Комната совсем преобразилась. Она как бы наполнилась содержанием. Привычные предметы придали ей домашний уют, интимность. Под каллиграфическим свитком появился «бонсай» – карликовое деревцо в синей керамической чаше. Живая сосна в миниатюре – она является фамильным сокровищем. Это почти вековое дерево. Оно бережно передается по наследству из поколения в поколение. Особый уход, постоянно поддерживаемый микрорежим позволяют японским садоводам искусственно задерживать рост растения, сохранять его определенные размеры и форму. Подлинный «бонсай» должен обладать как бы в масштабе всеми естественными качествами растения и создавать впечатление натуральности. Чем дольше я смотрю на «бонсай», тем больше создается впечатление, что это настоящая сосна, о которой японцы говорят, что она еще «с вершок, а уже видно, что из нее доска выйдет». Но сосна с ее неизменным вечнозеленым убранством прежде всего – олицетворение постоянства, жизнестойкости и долгожития. Излюбленное дерево живописцев и поэтов. Таким образом, два различных предмета – бумажный свиток с изображением иероглифа «долголетие» и живое растение – являются не просто декоративными предметами. Они определенным образом соотносятся между собой, подчинены одной идее. Как и разные формы искусства, каллиграфия и «бонсай» служат средствами символического выражения той же самой идеи долголетия.

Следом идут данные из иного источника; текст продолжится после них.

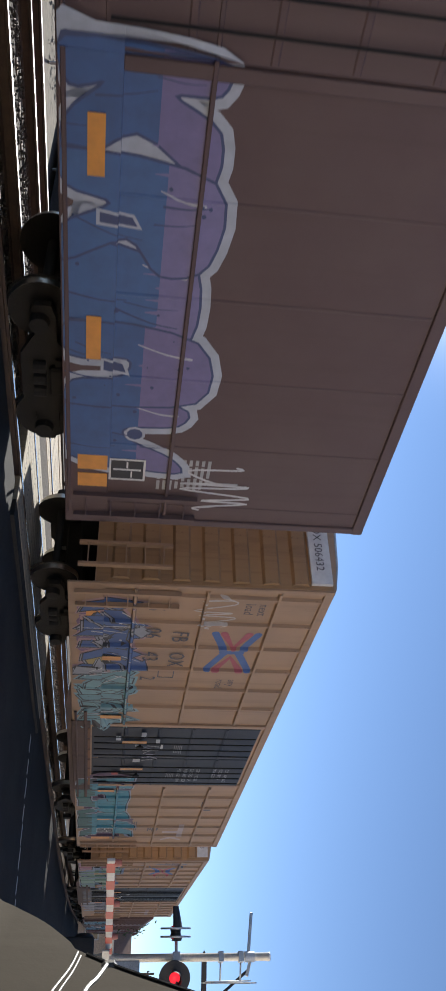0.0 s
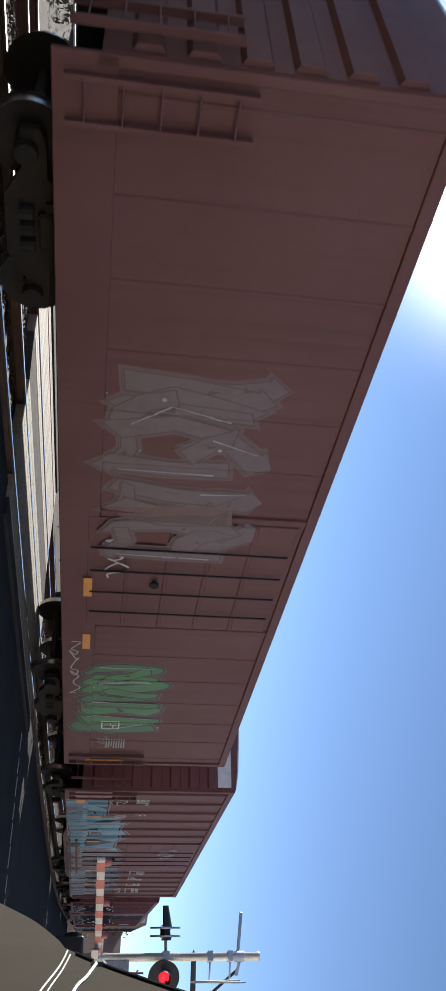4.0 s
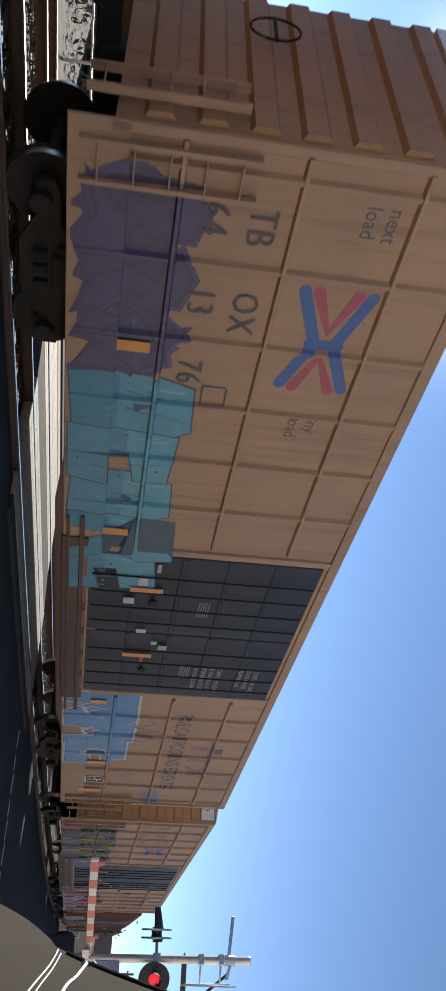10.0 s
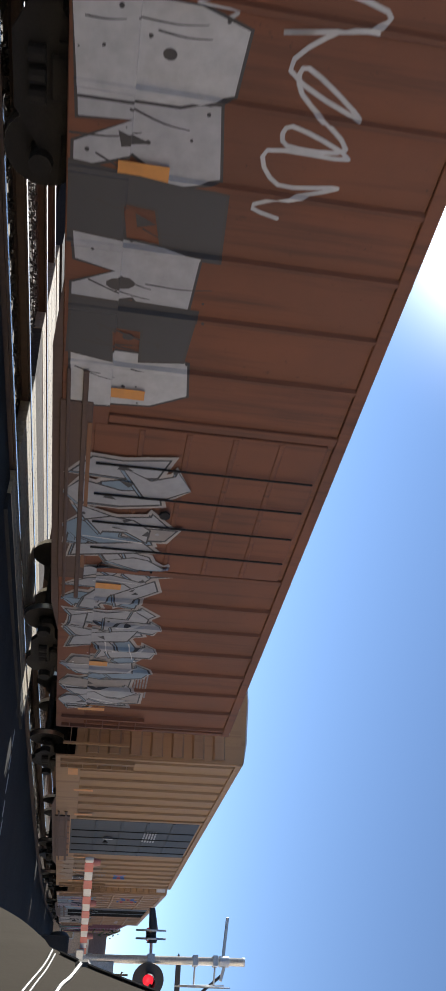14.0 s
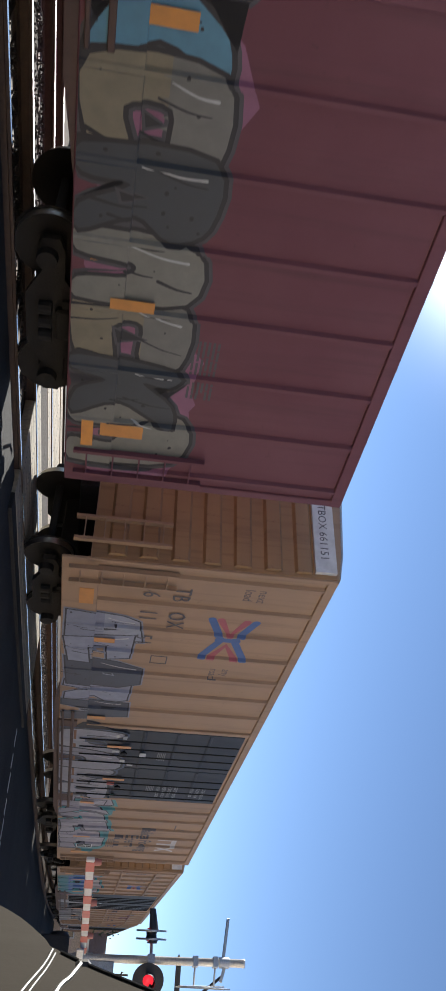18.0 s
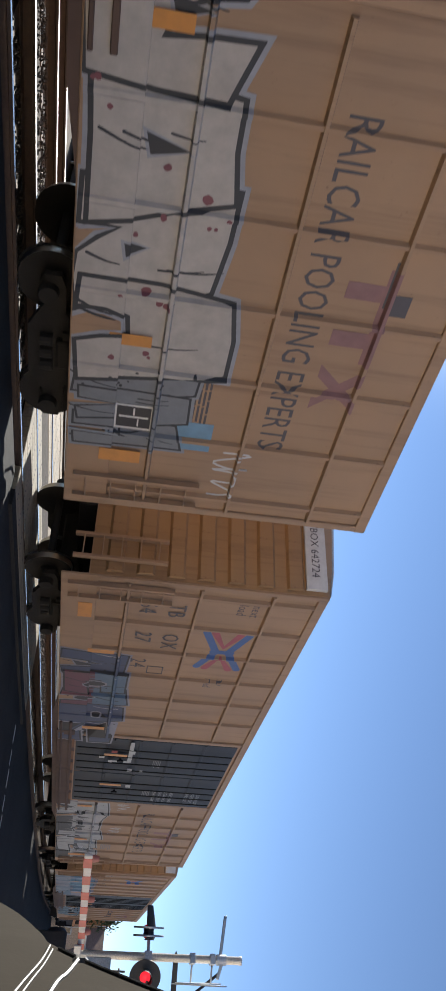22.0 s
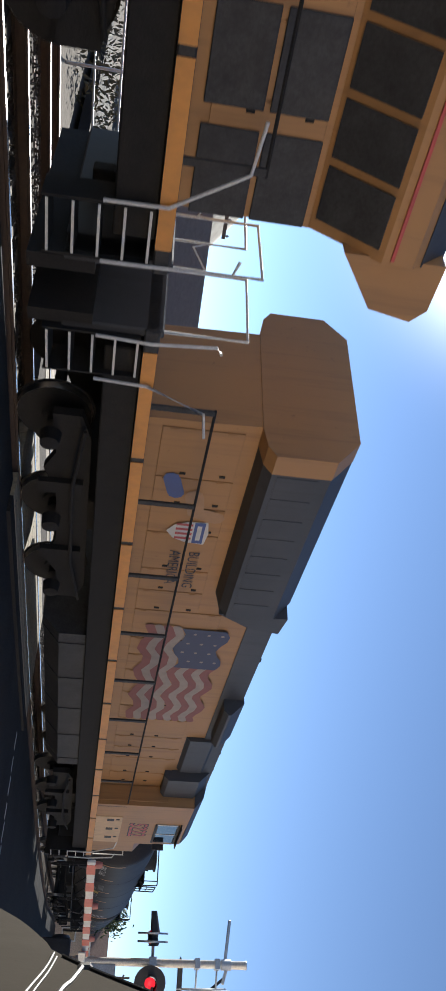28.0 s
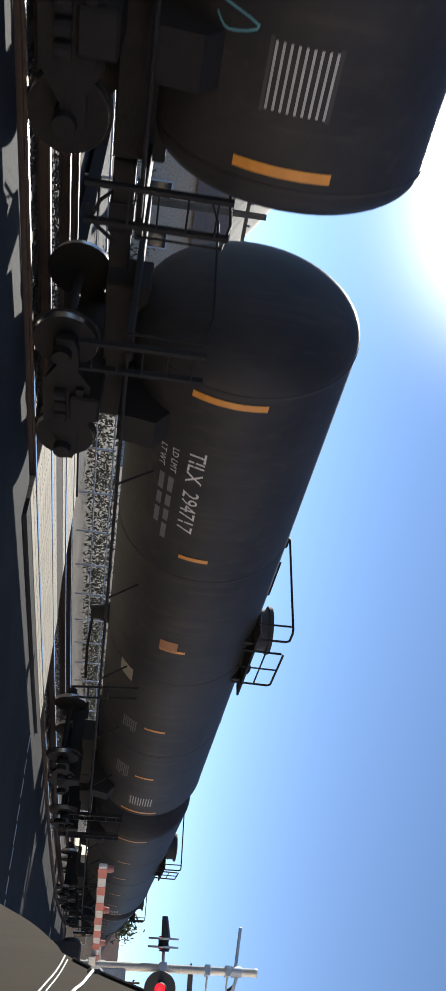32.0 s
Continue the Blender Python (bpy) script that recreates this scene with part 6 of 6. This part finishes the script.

С другой стороны ниши, рядом со вторым бамбуковым стволом, который служит границей ниши, расположен еще один свиток с изображением иероглифа «счастье» в том же художественном масштабе, что и знак «долголетие». Он выполнен одним и тем же мастером в совершенно одинаковой стилевой манере, столь же сильным, выразительным почерком.